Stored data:

-- START --

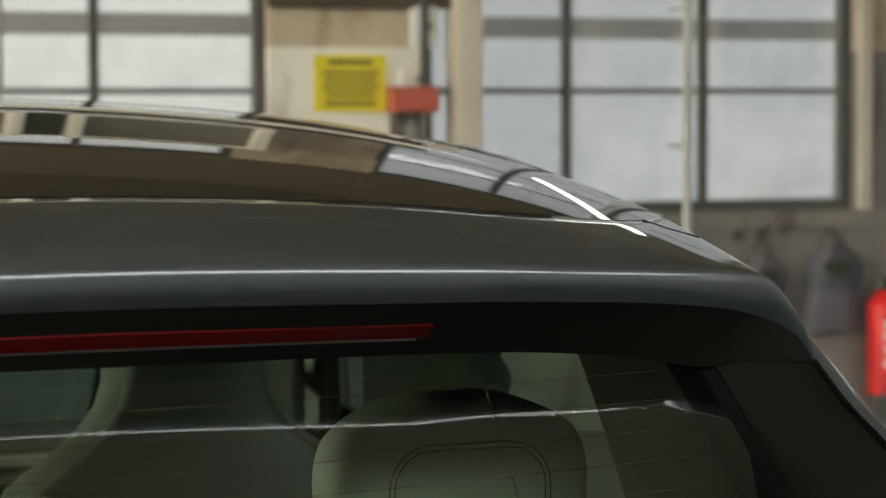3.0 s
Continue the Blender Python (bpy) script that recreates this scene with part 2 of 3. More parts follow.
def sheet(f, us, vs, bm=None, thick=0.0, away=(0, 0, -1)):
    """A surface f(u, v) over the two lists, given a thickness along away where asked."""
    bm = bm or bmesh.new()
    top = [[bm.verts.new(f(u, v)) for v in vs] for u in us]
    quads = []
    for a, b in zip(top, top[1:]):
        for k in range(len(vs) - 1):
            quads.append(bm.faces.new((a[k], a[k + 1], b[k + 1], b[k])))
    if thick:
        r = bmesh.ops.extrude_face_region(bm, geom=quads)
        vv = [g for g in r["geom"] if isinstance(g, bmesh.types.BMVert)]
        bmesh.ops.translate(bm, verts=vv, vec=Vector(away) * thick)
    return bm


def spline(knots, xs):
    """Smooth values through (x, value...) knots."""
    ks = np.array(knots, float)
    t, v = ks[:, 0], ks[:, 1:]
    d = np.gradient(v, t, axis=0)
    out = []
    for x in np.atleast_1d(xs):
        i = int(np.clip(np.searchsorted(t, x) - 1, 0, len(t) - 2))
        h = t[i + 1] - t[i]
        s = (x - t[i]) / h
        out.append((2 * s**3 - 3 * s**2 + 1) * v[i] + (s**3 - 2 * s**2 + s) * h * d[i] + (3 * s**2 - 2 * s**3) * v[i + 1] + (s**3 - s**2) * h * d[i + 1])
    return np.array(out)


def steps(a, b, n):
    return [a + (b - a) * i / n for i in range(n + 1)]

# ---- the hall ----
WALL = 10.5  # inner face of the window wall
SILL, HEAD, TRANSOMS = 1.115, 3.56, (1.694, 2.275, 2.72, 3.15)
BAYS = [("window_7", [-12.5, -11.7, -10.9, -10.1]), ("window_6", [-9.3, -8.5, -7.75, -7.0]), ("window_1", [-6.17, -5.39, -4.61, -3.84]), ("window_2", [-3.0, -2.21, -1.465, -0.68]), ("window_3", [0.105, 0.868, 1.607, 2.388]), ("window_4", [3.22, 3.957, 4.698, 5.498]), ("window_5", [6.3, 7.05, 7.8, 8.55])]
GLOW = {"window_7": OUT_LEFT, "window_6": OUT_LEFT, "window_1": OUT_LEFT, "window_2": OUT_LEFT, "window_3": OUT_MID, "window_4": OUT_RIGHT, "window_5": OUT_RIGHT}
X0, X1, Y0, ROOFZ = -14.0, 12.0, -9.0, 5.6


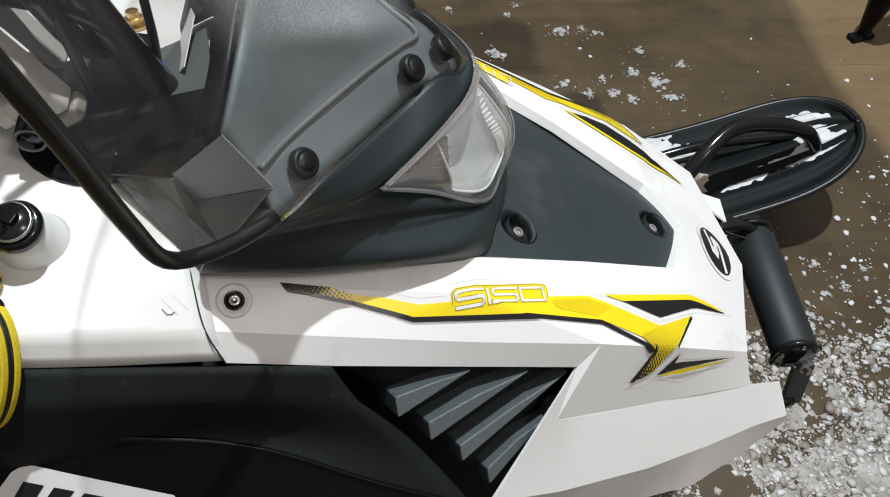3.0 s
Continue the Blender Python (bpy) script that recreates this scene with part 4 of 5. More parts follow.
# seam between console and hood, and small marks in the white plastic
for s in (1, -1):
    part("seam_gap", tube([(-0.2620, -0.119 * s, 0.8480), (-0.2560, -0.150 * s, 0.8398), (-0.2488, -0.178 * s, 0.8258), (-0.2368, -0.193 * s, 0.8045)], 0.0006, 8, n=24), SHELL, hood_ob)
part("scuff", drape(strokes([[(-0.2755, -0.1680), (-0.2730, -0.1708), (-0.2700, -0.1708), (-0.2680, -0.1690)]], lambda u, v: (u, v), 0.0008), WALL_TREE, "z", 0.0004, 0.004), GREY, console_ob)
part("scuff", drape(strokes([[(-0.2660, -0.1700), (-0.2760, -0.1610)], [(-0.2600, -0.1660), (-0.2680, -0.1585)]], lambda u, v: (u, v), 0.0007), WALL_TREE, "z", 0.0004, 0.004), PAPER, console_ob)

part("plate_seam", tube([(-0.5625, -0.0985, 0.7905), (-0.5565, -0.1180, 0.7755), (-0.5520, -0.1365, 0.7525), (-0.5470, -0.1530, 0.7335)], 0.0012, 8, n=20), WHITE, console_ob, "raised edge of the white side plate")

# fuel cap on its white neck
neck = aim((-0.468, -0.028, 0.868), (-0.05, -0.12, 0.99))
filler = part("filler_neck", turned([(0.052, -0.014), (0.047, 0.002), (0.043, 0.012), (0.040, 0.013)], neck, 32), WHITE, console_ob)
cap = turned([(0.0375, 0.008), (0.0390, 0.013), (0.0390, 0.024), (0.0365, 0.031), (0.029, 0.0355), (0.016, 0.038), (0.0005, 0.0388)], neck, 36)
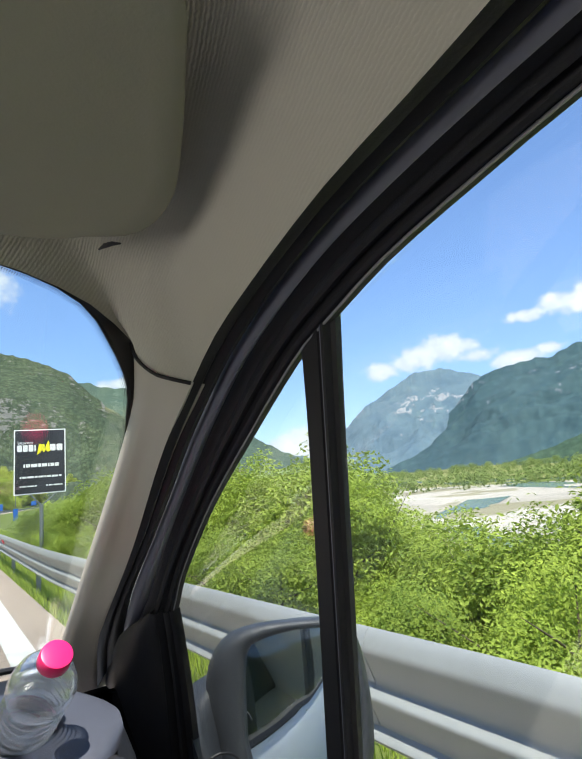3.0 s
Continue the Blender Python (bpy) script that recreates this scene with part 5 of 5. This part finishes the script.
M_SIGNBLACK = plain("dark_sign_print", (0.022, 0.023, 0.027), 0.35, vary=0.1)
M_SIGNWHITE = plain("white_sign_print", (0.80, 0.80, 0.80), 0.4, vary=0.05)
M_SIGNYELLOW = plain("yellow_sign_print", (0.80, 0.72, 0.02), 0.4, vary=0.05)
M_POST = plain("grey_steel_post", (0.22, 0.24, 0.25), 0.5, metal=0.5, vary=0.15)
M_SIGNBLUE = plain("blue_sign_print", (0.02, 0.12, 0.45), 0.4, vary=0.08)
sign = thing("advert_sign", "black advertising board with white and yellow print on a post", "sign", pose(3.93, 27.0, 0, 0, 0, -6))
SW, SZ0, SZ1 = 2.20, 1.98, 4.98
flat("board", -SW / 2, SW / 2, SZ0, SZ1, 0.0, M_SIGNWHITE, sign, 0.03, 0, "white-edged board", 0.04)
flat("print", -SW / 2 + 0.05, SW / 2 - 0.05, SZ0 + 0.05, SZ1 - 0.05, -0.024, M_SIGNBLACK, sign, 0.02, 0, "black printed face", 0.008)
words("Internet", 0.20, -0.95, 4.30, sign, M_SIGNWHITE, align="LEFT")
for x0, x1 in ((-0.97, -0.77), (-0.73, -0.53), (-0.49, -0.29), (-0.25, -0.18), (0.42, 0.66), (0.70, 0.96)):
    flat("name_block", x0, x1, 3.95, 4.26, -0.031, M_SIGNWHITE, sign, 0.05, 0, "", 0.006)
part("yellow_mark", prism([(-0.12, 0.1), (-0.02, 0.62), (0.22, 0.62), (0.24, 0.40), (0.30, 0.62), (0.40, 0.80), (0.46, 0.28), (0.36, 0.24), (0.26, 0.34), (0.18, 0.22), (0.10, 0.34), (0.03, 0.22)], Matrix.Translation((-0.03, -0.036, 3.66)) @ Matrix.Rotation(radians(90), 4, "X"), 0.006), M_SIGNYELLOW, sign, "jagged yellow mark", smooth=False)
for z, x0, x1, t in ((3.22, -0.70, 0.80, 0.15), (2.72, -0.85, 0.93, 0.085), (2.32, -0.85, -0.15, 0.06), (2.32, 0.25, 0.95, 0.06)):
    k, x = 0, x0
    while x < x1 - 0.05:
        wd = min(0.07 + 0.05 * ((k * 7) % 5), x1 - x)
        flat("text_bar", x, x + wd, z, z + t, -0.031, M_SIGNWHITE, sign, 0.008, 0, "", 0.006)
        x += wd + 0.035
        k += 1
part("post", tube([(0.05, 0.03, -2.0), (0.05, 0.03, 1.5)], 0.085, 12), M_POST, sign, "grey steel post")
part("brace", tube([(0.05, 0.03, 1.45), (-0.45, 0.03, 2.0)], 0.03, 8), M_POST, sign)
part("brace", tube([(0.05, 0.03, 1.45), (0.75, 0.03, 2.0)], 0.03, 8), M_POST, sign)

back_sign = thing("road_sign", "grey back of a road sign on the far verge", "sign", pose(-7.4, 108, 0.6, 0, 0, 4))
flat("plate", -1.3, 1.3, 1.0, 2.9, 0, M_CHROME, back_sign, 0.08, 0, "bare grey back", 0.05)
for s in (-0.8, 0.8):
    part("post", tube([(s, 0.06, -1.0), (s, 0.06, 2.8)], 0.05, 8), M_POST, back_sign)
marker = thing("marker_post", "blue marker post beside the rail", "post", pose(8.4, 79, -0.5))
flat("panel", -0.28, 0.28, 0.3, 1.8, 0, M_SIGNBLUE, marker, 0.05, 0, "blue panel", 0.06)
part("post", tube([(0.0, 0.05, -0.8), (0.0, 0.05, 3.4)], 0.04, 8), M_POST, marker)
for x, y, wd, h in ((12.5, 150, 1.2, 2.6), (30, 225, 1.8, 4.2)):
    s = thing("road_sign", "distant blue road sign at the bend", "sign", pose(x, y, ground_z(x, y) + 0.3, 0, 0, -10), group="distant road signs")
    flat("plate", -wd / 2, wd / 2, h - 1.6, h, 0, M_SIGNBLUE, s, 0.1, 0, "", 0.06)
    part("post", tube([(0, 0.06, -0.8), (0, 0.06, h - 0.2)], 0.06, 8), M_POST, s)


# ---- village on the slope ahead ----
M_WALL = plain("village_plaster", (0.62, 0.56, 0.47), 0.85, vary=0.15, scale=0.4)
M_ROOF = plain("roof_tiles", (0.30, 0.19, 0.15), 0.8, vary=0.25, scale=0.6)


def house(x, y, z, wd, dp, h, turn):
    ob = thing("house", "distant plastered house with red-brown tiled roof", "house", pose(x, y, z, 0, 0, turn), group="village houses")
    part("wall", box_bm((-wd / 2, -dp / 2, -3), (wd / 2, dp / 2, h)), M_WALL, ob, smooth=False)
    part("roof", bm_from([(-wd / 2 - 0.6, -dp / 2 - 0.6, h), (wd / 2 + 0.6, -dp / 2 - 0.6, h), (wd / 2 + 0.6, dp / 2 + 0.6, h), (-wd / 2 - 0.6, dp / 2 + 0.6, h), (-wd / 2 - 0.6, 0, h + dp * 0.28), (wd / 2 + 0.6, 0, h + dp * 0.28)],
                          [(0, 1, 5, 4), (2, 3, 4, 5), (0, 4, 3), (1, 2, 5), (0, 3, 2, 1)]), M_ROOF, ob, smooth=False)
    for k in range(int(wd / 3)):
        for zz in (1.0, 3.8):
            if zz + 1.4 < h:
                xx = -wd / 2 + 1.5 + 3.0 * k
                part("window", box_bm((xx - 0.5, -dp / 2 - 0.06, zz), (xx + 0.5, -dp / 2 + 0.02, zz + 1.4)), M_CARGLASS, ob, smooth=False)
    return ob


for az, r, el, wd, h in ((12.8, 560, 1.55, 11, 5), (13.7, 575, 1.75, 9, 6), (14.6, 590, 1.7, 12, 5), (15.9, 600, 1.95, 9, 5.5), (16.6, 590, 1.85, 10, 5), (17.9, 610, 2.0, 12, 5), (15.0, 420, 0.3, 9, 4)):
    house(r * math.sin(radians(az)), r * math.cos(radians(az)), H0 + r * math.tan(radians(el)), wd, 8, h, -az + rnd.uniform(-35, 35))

-- END --

* Requirements: Retype the records above, but only those lines that fall between the line containing "5. More parts follow." and the line containing "edge of the", with both of those lines included, exactly as written.

* Solved problem:
Continue the Blender Python (bpy) script that recreates this scene with part 4 of 5. More parts follow.
# seam between console and hood, and small marks in the white plastic
for s in (1, -1):
    part("seam_gap", tube([(-0.2620, -0.119 * s, 0.8480), (-0.2560, -0.150 * s, 0.8398), (-0.2488, -0.178 * s, 0.8258), (-0.2368, -0.193 * s, 0.8045)], 0.0006, 8, n=24), SHELL, hood_ob)
part("scuff", drape(strokes([[(-0.2755, -0.1680), (-0.2730, -0.1708), (-0.2700, -0.1708), (-0.2680, -0.1690)]], lambda u, v: (u, v), 0.0008), WALL_TREE, "z", 0.0004, 0.004), GREY, console_ob)
part("scuff", drape(strokes([[(-0.2660, -0.1700), (-0.2760, -0.1610)], [(-0.2600, -0.1660), (-0.2680, -0.1585)]], lambda u, v: (u, v), 0.0007), WALL_TREE, "z", 0.0004, 0.004), PAPER, console_ob)

part("plate_seam", tube([(-0.5625, -0.0985, 0.7905), (-0.5565, -0.1180, 0.7755), (-0.5520, -0.1365, 0.7525), (-0.5470, -0.1530, 0.7335)], 0.0012, 8, n=20), WHITE, console_ob, "raised edge of the white side plate")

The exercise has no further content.